One of many reading assignments this week covered the process that non-traditional students go through when deciding to pursue a degree and their reluctance to labeling themselves as students. I have never related to a homework assignment more in my entire life.
I joined the military so I could get a degree without debt. As the saying goes, life happens while you’re busy making other plans. I started courses at a community college but stopped for a deployment. Then I came back home and had baby number 2. Then I changed jobs and my children needed help with their homework…add these legitimate concerns to a pile of BS excuses and that covers my extended break from my education. I got my associates in 2014 and took another break. Then I thought I’d attend the university I wanted when I was younger and spent a semester feeling like an outcast surrounded by classmates not much older than my daughter, complaining about problems that were not even worth stressing over. I was the only one taking notes in a notebook. The only one willingly engaging my professors in conversation. I did not feel like a student. I felt like a dinosaur. I felt like I didn’t belong there at all.

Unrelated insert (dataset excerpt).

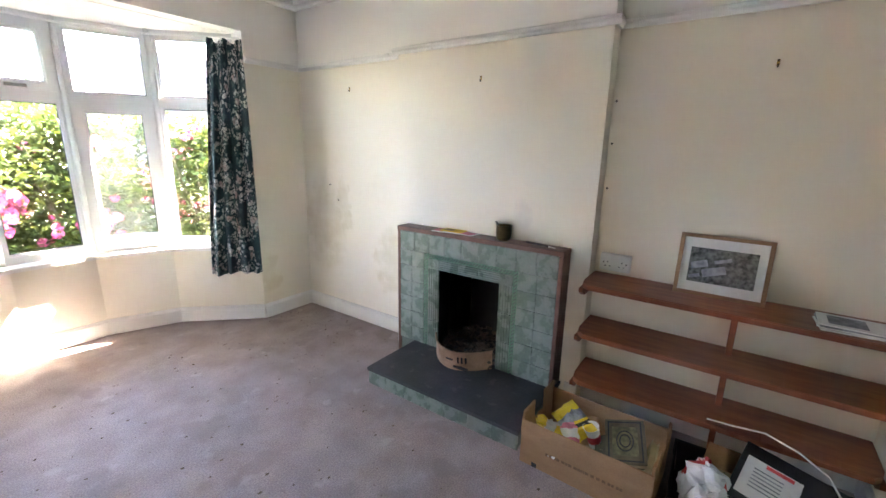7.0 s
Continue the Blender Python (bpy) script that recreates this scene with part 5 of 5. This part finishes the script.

Then I found my current school. My major allows me to gain skills and knowledge about the field I’ve been working in for years and all of my classmates are working adults like me. I feel like I belong here, but I still wouldn’t introduce myself as a student.
I’m a wife, a mother, a Soldier, a leader, an employee, a daughter, granddaughter, sister, volunteer, friend…but I feel guilty somehow adding student to that list. Is it guilt? Is it that I already juggle so many things if I add one more label my balancing act will collapse? I don’t know what it is. Probably a combination of several things.
Sometimes I save all of the laundry for the weekend. I do loads in between reading assignments. That’s my study “break.” Other times I do my homework when I get home from work and the kids have “Fend for yourself night” where they heat up leftovers or have sandwiches and chips for dinner. And sometimes we exceed our limit of one night per week take out.
Some weeks I feel like superwoman. I get up the first time my alarm sounds. I get my first cup of coffee and glass of water in before a quick yoga session and might even go for a quick run. I pack my lunch, get my youngest child to before school daycare and head off to work in a great mood. Other weeks I leave work late because the deadline for everything has changed. I get home late, my husband cooks and I’m up until after midnight doing homework and I snooze one too many times the next day.
I’d be lying if I said any of this was easy. But I’d also be lying if I tried to say the struggle of balancing all of this wasn’t obviously worth it. It will pay off. I will finish this degree. I will feel that accomplishment and show my daughters it can be done. I will not be in school forever and will one day be able to take naps again. But back to that reading assignment…I think I’ll be able to comfortably refer to myself as a student around the same time that I graduate, or by the time I’m in graduate school.